Раненые были терпеливы и покорны судьбе, как те старушки на поле. Единственной разницей между ними было то, что эти мужчины сами стали обнаженным полем перед беспощадной кровавой мотыгой. У некоторых из них не было даже одеяла, чтобы защитить их от кусачего ледяного ветра. Один Poilu, сильно раненый в живот, лежал в крови, запекшейся на бинтах. Рядом с ним лежал человек, у которого была снесена половина лица, и, Бог знает почему, он оставался в сознании. Ранения в живот требовали первой помощи, Стивен сама помогала поднимать носилки. Он, вероятно, умирал, но он не столько жаловался, сколько звал свою мать. Голос, который рвался из его хриплого бородатого горла, был голосом ребенка, зовущего маму. Человек с ужасным лицом пытался заговорить, но, когда ему это удавалось, это не был человеческий голос. Его бинты немного покосились, Стивен пришлось встать между ним и Мэри, чтобы торопливо поправить его бинты.
— Возвращайся в машину! Надо, чтобы ты повела.
Мэри молчаливо послушалась.
И вот началось первое из бесконечных путешествий между Poste de Secours и военно-полевым госпиталем. Двадцать четыре часа они курсировали вперед и назад на своих легких медицинских «фордах». Они ехали быстро, ведь жизнь раненых могла зависеть от их скорости, но все их нервы были напряжены, они старались не попадать в ямы, насколько это было возможно на рискованных дорогах, полных канав и воронок от снарядов.

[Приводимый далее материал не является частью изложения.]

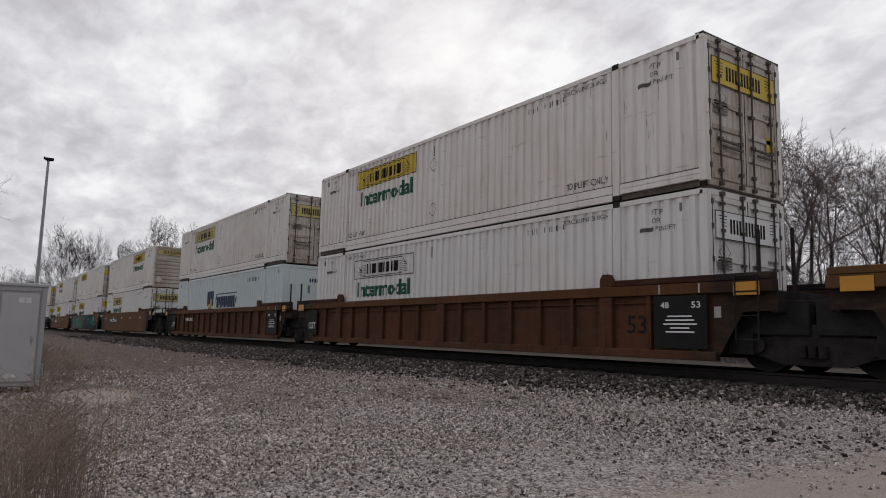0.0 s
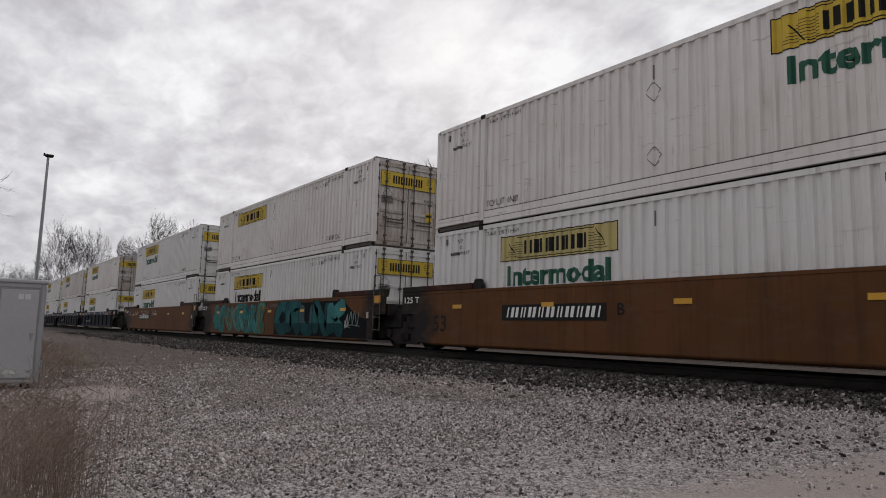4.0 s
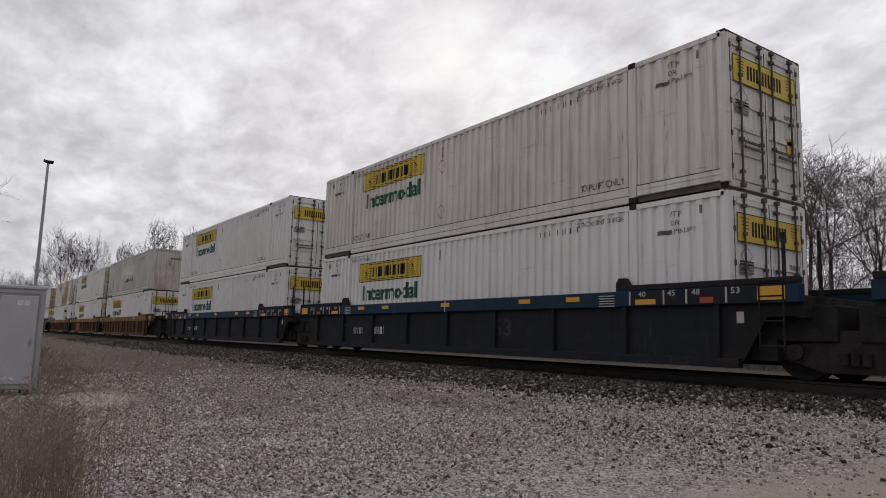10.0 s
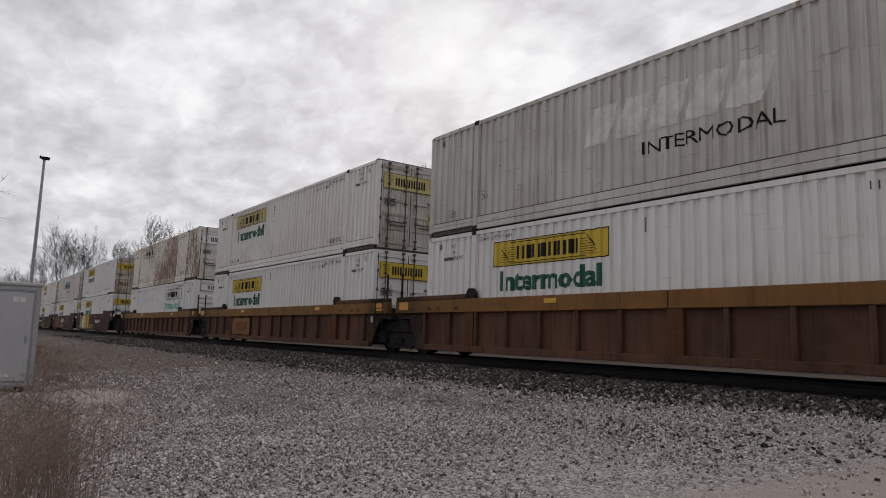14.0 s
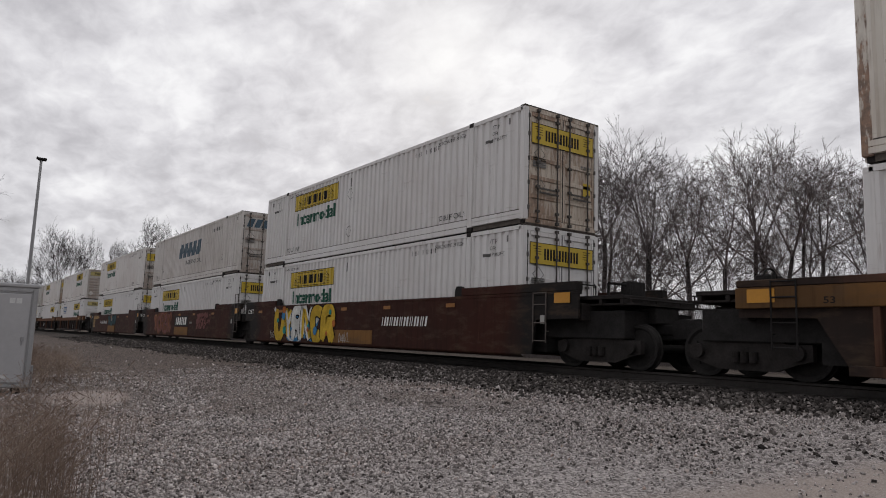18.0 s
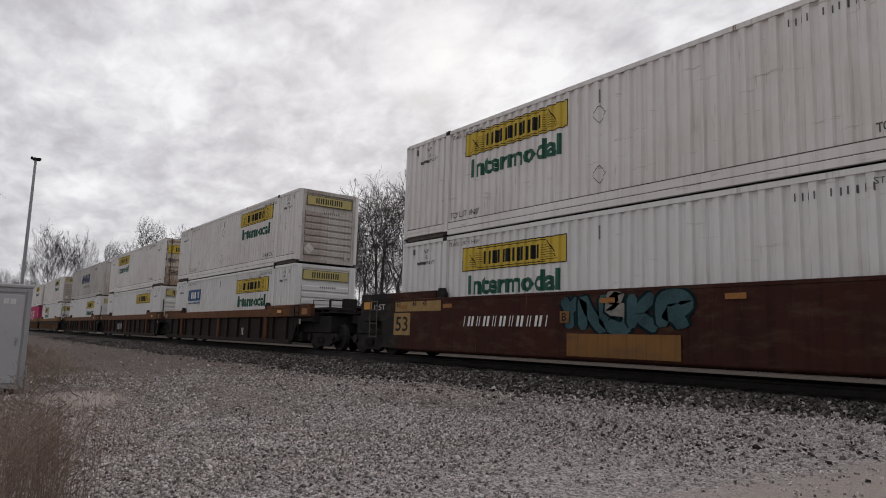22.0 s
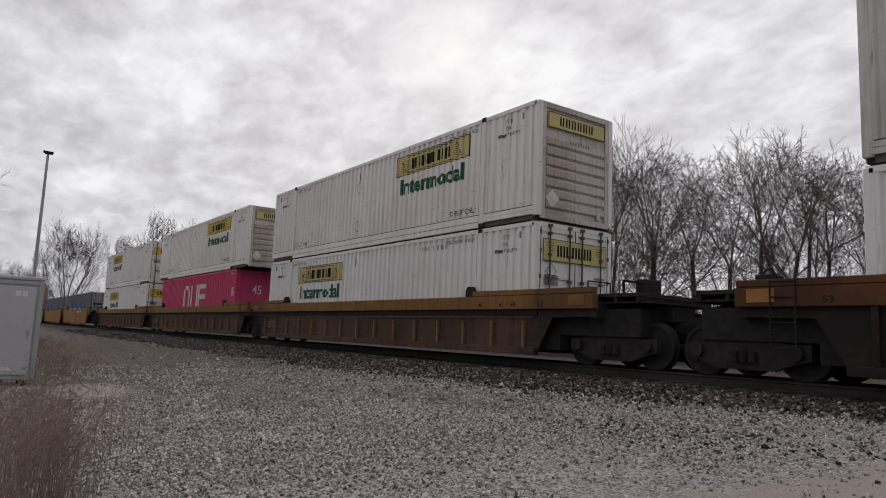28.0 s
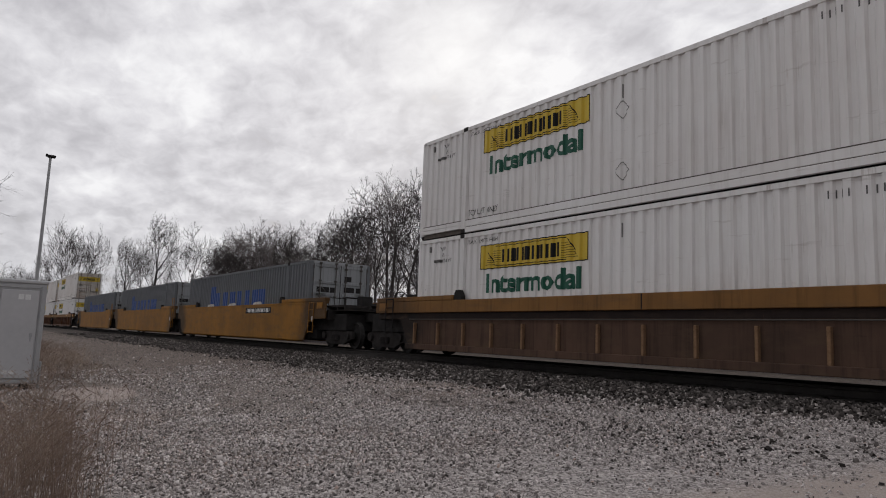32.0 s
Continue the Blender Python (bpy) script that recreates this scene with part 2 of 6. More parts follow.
plain("letter_grey", (0.40, 0.39, 0.37), 0.6, 0, 0.15, 4)
plain("letter_pink_white", (0.56, 0.52, 0.535), 0.55, 0, 0.08, 4)
plain("blue_letter", (0.022, 0.060, 0.21), 0.5)
plain("reflector", (0.56, 0.30, 0.03), 0.35, 0, 0.1)
plain("orange_plate", (0.50, 0.235, 0.03), 0.45, 0, 0.12)
plain("dull_orange", (0.27, 0.115, 0.028), 0.6, 0, 0.3)
plain("faint_grey", (0.045, 0.046, 0.048), 0.8, spec=0.05)
plain("tag_white", (0.38, 0.37, 0.35), 0.6, 0, 0.1)
plain("stake_ochre", (0.19, 0.115, 0.068), 0.8, 0, 0.4, 4, 0.05)
plain("board_ochre", (0.30, 0.195, 0.085), 0.7, 0, 0.3, 3, 0.05)
plain("figure_dim", (0.17, 0.165, 0.155), 0.7, 0, 0.3, 6, 0.05)
plain("rust_dark", (0.13, 0.030, 0.022), 0.7, spec=0.1)
plain("rust_mark", (0.30, 0.06, 0.035), 0.6)
plain("cabinet_paint", (0.42, 0.42, 0.43), 0.5, 0.0, 0.08, 1.2)
plain("cabinet_label", (0.60, 0.61, 0.60), 0.5)
plain("galvanised", (0.33, 0.335, 0.34), 0.55, 0.2, 0.15)
plain("debris_wood", (0.03, 0.026, 0.022), 0.9)
plain("bark", (0.048, 0.042, 0.041), 0.95, 0, 0.35, 2.0)
plain("twig", (0.125, 0.107, 0.106), 0.95, 0, 0.35, 1.0)
plain("twig_dark", (0.052, 0.045, 0.045), 0.95, 0, 0.35, 1.0)
plain("twig_reddish", (0.135, 0.108, 0.104), 0.95, 0, 0.35, 1.0)
plain("dry_grass", (0.31, 0.245, 0.195), 0.95, 0, 0.4, 5.0)
plain("dry_stem", (0.20, 0.145, 0.115), 0.95, 0, 0.4, 5.0)


def ground_material():
    m, nt, b = shader("gravel_ground", 0.98, 0, 0.05)
    v = coords(nt)
    a = noise_tex(nt, v, 0.22, 5, 0.6)
    c = noise_tex(nt, v, 2.3, 6, 0.65)
    pebbles = node(nt, "ShaderNodeTexVoronoi", Scale=55.0)
    link(nt, v, pebbles.inputs["Vector"])
    chips = node(nt, "ShaderNodeTexVoronoi", Scale=17.0)
    link(nt, v, chips.inputs["Vector"])
    grain = noise_tex(nt, v, 60.0, 4, 0.7)
    tone = nt.nodes.new("ShaderNodeSeparateColor")
    link(nt, pebbles.outputs["Color"], tone.inputs[0])
    tone2 = nt.nodes.new("ShaderNodeSeparateColor")
    link(nt, chips.outputs["Color"], tone2.inputs[0])
    f = math_node(nt, "ADD", math_node(nt, "MULTIPLY", tone.outputs[0], 0.50), math_node(nt, "MULTIPLY", tone2.outputs[0], 0.12))
    f = math_node(nt, "ADD", f, math_node(nt, "ADD", math_node(nt, "MULTIPLY", grain, 0.20), math_node(nt, "MULTIPLY", c, 0.20)))
    col = ramp(nt, f, [(0.30, (0.026, 0.023, 0.022)), (0.48, (0.095, 0.088, 0.084)), (0.66, (0.27, 0.256, 0.246)), (0.88, (0.54, 0.518, 0.50))])
    dry = mix(nt, math_node(nt, "MULTIPLY", ramp(nt, a, [(0.46, (0, 0, 0)), (0.66, (1, 1, 1))]), 0.30), col, (0.20, 0.155, 0.125))
    ruts = noise_tex(nt, mapping(nt, v, (0.10, 0.75, 1)), 1.0, 4, 0.6)
    patch = math_node(nt, "ADD", math_node(nt, "MULTIPLY", ruts, 0.6), math_node(nt, "MULTIPLY", noise_tex(nt, v, 0.8, 5, 0.6), 0.4))
    dry = mix(nt, 1.0, dry, ramp(nt, patch, [(0.36, (0.66, 0.63, 0.61)), (0.62, (1.12, 1.10, 1.09))]), "MULTIPLY")
    along = nt.nodes.new("ShaderNodeSeparateXYZ")
    link(nt, v, along.inputs[0])
    far_dirt = ramp(nt, math_node(nt, "MULTIPLY_ADD", math_node(nt, "ADD", along.outputs[0], math_node(nt, "MULTIPLY", patch, 9.0)), -0.05, -0.10), [(0.05, (0, 0, 0)), (0.6, (1, 1, 1))])
    dry = mix(nt, math_node(nt, "MULTIPLY", far_dirt, 0.85), dry, ramp(nt, f, [(0.30, (0.026, 0.022, 0.0195)), (0.50, (0.078, 0.066, 0.058)), (0.75, (0.17, 0.148, 0.132))]))
    # the packed vehicle lane close to the foot of the picture is finer and browner
    sx = nt.nodes.new("ShaderNodeSeparateXYZ")
    link(nt, v, sx.inputs[0])
    edge = math_node(nt, "ADD", sx.outputs[0], math_node(nt, "MULTIPLY", sx.outputs[1], -0.20))
    edge = math_node(nt, "ADD", edge, math_node(nt, "MULTIPLY", c, 1.0))
    lane = ramp(nt, math_node(nt, "ADD", edge, 3.85), [(0.0, (0, 0, 0)), (0.5, (1, 1, 1))])
    sand = ramp(nt, grain, [(0.3, (0.20, 0.178, 0.160)), (0.7, (0.30, 0.27, 0.245))])
    # packed grey fines beside the lane, and a sandy apron by the cabinet
    fines = ramp(nt, f, [(0.28, (0.09, 0.085, 0.081)), (0.48, (0.22, 0.21, 0.203)), (0.75, (0.35, 0.338, 0.327))])
    packed = ramp(nt, math_node(nt, "ADD", edge, 6.0), [(0.0, (0, 0, 0)), (0.9, (1, 1, 1))])
    floor = mix(nt, math_node(nt, "MULTIPLY", packed, 0.85), dry, fines)
    ex = math_node(nt, "POWER", math_node(nt, "ADD", sx.outputs[0], 13.4), 2.0)
    ey = math_node(nt, "POWER", math_node(nt, "ADD", sx.outputs[1], -2.1), 2.0)
    ring = math_node(nt, "ADD", math_node(nt, "MULTIPLY", ex, 0.20), math_node(nt, "ADD", math_node(nt, "MULTIPLY", ey, 1.1), math_node(nt, "MULTIPLY", c, 0.9)))
    apron = ramp(nt, ring, [(0.75, (1, 1, 1)), (1.0, (0, 0, 0))])
    floor = mix(nt, math_node(nt, "MULTIPLY", apron, 0.8), floor, ramp(nt, grain, [(0.3, (0.20, 0.175, 0.157)), (0.7, (0.30, 0.268, 0.245))]))
    floor = mix(nt, math_node(nt, "MULTIPLY", lane, 0.92), floor, sand)
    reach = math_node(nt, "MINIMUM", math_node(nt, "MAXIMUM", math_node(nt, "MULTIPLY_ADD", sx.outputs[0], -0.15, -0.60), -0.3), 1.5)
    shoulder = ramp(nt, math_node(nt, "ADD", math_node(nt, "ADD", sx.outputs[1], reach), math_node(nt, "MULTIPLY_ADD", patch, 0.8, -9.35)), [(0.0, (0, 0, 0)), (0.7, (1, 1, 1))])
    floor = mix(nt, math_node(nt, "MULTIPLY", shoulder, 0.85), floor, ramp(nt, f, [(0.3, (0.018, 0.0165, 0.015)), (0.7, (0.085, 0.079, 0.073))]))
    beyond = ramp(nt, math_node(nt, "MULTIPLY_ADD", sx.outputs[1], 0.25, -3.5), [(0.0, (0, 0, 0)), (1.0, (1, 1, 1))])
    litter = ramp(nt, c, [(0.35, (0.045, 0.039, 0.034)), (0.65, (0.090, 0.080, 0.070))])
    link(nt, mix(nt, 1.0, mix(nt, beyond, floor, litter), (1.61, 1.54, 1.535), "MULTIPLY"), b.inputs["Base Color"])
    h = math_node(nt, "ADD", math_node(nt, "MULTIPLY", pebbles.outputs["Distance"], -0.8), math_node(nt, "MULTIPLY", grain, 0.6))
    bump(nt, b, h, 0.8, 0.02)
    return m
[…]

Человек с разбитым лицом снова начал стонать, они слышали его сквозь рев мотора. Они остановились, Стивен прислушалась, но его губы были не на месте… нестерпимый звук.
— Быстрее, Мэри, веди быстрее!
Бледная, но с решительно сжатыми губами, Мэри Ллевеллин вела быстрее.
Когда наконец они добрались до военно-полевого госпиталя, бородатый солдат с раной в животе очень тихо лежал на носилках; его заросший подбородок был направлен прямо вверх. Он перестал звать маму, как ребенок — может быть, в конце концов он нашел ее.
День все длился, и солнце светило ярко, раздражая усталые глаза водителей. Наступили сумерки, и дороги стали ненадежными и туманными. Пришла ночь — они не смели зажечь фары, и только вглядывались, все вглядывались в темноту. Где-то вдали небо стало зловеще-красным: от шальных снарядов, должно быть, в деревне случился пожар, и высокий столб пламени, возможно, был церковью; а боши снова терзали Компьень, судя по звукам плотной бомбежки. Но теперь в мире не было ничего реального, кроме этой густой, почти непроницаемой тьмы и боли в глазах, которым приходилось все всматриваться, и ужасной, терпеливой боли раненых — ничего не было больше, кроме черной ночи, простреленной болью раненых.